SEE HERE There are two major schools of investment strategy: 1) the Fundamentalists who evaluate stocks based on fundamentals like earnings, capitalization, cash flow, and the like, and 2) the Technical Analysts who depend on the theory that the market is efficient and so all the information is already in the prices and volume of trades on the market. MORE
One technical factor is the idea that stocks trade in market trends depending in part on the enthusiasm the investors have for the market. This gets reflected in the ideas of Bull and Bear markets. The Bulls are those optimistic about the market and the Bears are those who are pessimistic about the market. The market tends to trade in trends depending on the relative number of bulls and bears in the market. Upward trends are bull markets while downward trends are bear markets.
Stocks commonly trade above or below the general trend. When they rise more than expected or fall more than expected the Technical Analysts see this as signaling a change in trend. We've been in a bullish phase for a while which is hard to justify on the basis of the wildly out of control monetary policy that is expanding debt and credit. So this Bear signal breaking the 200 day trend on the downside may signal a market top. Of course as with all such 'signals' their meaningfulness will tend to depend on the opinions of investors.

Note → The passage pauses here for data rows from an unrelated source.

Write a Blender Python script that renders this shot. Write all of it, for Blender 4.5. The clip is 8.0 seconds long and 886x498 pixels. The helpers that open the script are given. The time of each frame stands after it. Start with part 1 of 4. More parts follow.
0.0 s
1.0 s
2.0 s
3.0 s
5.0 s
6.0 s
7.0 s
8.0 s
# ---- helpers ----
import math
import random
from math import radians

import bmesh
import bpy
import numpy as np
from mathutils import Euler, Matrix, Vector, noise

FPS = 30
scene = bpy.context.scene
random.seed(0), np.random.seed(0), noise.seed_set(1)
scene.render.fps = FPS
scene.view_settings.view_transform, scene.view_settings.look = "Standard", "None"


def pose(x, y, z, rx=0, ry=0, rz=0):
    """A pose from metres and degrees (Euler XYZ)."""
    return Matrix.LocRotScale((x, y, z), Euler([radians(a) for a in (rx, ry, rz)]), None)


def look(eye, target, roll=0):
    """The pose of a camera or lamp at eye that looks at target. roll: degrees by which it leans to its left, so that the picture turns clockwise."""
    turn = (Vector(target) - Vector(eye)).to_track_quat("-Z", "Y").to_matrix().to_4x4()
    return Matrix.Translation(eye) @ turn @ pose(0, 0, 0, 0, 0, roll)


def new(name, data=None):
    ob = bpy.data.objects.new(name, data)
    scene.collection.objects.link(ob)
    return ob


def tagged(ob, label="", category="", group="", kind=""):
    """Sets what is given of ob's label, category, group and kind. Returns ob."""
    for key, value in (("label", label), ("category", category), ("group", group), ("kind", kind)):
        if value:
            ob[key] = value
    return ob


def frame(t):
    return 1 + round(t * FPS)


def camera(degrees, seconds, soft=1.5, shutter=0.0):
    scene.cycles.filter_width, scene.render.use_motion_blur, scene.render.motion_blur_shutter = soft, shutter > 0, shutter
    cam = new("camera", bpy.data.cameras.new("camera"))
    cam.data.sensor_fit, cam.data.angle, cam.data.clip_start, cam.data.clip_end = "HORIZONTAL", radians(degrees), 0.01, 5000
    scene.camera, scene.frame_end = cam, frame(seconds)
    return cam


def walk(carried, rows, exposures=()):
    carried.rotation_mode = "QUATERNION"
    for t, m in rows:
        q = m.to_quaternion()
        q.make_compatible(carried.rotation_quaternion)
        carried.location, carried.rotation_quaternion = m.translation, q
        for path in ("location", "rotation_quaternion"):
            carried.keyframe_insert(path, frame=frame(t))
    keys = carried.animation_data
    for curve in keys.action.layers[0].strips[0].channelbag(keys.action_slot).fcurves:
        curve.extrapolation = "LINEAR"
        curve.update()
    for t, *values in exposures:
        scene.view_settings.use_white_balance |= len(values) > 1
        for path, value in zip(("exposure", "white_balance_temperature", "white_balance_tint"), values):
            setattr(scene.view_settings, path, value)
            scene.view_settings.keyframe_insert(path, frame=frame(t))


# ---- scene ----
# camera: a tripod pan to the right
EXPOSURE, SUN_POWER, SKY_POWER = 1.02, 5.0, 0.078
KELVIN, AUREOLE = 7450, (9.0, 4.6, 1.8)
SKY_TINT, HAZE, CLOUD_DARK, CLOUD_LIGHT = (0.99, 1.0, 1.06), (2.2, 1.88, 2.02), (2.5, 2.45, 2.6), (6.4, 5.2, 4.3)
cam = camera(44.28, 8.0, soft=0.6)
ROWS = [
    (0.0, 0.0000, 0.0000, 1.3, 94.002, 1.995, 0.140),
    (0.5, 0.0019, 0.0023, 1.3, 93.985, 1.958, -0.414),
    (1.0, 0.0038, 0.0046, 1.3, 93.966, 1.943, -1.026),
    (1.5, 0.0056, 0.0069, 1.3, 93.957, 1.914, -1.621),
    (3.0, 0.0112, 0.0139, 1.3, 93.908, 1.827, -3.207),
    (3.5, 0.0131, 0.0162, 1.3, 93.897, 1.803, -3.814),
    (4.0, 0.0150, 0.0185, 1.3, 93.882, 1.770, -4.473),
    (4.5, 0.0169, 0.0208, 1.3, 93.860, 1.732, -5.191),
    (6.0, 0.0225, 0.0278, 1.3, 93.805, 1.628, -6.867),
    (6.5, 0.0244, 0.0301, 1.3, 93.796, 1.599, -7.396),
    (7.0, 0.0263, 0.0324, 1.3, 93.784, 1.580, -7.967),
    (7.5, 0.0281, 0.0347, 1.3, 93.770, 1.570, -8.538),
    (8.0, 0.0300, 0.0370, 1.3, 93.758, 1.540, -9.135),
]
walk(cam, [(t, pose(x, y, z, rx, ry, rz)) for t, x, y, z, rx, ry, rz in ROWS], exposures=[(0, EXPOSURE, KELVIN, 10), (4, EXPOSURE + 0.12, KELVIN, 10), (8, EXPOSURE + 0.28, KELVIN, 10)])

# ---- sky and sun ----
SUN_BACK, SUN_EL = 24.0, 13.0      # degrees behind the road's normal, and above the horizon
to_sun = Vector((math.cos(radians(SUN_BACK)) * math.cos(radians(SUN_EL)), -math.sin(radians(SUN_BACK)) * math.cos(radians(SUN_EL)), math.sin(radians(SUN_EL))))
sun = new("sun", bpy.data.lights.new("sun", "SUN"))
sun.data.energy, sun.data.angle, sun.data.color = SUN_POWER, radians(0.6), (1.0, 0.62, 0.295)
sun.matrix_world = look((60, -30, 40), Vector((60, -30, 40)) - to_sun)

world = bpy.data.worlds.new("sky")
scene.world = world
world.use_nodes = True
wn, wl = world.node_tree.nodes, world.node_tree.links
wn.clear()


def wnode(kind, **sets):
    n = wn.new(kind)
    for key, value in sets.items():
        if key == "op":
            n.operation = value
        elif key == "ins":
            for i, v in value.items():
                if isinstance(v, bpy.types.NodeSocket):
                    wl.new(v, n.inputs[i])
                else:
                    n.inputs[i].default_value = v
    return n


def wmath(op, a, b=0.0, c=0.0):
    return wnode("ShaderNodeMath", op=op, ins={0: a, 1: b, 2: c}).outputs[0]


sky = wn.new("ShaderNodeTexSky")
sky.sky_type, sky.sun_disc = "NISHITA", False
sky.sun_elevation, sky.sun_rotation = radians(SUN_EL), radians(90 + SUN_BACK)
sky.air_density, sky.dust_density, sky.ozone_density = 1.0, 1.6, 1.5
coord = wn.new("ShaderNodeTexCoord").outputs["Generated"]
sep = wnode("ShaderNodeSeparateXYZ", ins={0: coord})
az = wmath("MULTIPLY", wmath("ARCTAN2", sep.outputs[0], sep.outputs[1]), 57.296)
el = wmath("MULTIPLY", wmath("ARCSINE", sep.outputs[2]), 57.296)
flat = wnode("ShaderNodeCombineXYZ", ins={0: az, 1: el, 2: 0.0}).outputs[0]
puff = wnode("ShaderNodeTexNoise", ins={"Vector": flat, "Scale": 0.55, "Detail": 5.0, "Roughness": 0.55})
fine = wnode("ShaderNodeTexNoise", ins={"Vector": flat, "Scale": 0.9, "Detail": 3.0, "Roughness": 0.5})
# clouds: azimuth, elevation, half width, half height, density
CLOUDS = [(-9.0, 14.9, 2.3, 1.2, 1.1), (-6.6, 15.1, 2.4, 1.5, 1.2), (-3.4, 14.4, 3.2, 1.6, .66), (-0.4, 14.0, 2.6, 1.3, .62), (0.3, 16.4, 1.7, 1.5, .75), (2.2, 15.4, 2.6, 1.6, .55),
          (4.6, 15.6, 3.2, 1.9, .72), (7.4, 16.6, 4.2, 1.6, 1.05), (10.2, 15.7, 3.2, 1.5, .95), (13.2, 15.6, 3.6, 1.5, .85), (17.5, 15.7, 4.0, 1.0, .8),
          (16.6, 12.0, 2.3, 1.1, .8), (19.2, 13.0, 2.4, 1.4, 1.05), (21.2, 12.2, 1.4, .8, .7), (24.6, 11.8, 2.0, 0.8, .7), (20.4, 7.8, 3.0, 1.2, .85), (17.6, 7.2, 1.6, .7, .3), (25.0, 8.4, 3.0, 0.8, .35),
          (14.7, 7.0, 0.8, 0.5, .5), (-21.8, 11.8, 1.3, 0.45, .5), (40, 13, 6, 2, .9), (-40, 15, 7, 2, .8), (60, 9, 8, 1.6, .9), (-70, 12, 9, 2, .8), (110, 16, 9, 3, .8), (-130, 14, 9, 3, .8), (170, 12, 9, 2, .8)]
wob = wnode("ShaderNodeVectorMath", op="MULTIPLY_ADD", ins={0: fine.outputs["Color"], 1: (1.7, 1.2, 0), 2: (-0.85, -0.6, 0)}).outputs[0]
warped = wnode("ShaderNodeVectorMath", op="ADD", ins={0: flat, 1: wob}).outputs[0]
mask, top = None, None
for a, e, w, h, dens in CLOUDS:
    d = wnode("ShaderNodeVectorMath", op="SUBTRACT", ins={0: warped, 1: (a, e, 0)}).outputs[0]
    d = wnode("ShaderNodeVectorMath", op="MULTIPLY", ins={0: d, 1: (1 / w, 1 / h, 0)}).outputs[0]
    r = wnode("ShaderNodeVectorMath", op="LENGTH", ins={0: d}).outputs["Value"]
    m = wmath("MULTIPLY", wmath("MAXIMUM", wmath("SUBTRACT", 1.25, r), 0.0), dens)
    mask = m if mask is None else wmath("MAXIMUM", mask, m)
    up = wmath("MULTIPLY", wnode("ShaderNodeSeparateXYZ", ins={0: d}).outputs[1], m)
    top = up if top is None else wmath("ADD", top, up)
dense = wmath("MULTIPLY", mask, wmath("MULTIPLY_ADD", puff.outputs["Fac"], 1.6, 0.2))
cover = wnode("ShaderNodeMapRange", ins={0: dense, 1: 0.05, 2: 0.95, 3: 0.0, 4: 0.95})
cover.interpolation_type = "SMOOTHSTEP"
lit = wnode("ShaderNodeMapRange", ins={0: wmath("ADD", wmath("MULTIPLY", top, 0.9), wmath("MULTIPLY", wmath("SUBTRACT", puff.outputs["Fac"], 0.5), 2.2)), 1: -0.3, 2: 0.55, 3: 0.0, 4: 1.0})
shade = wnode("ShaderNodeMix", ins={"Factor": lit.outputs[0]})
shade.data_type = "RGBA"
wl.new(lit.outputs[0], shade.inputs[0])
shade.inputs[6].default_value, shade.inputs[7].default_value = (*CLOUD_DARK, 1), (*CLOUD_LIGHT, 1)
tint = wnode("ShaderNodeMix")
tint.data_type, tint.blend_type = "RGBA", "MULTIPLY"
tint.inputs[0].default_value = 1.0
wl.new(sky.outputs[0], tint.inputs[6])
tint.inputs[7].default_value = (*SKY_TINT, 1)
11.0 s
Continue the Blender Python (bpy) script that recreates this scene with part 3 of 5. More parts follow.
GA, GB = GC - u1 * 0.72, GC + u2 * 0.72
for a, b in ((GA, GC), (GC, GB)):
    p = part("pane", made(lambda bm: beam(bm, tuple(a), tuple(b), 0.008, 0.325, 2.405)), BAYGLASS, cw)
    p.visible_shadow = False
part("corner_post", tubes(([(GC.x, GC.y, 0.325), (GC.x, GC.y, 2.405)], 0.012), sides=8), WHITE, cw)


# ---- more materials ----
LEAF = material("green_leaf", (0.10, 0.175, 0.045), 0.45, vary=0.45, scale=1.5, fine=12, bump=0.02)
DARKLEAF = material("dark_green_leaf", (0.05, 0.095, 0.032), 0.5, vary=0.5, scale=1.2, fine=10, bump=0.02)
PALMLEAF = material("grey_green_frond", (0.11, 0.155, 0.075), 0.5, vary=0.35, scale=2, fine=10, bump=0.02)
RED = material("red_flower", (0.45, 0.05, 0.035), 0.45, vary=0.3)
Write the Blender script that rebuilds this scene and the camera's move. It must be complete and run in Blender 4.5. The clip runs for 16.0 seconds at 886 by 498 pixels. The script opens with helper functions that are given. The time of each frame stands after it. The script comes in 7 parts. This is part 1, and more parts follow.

So is the end approaching. Here's on analyst who says YES while my Schwab report that came in today was talking about "deflation" but using what I sense in a naive definition of deflation. They're starting to call downward markets "deflation" since afterall you money buys more when the market goes down. The problem with that idea is that there are lots of reasons for markets to go down beside the rather odd idea that the money is getting to be worth more. My visits to the Super Market have not been showing bacon going down.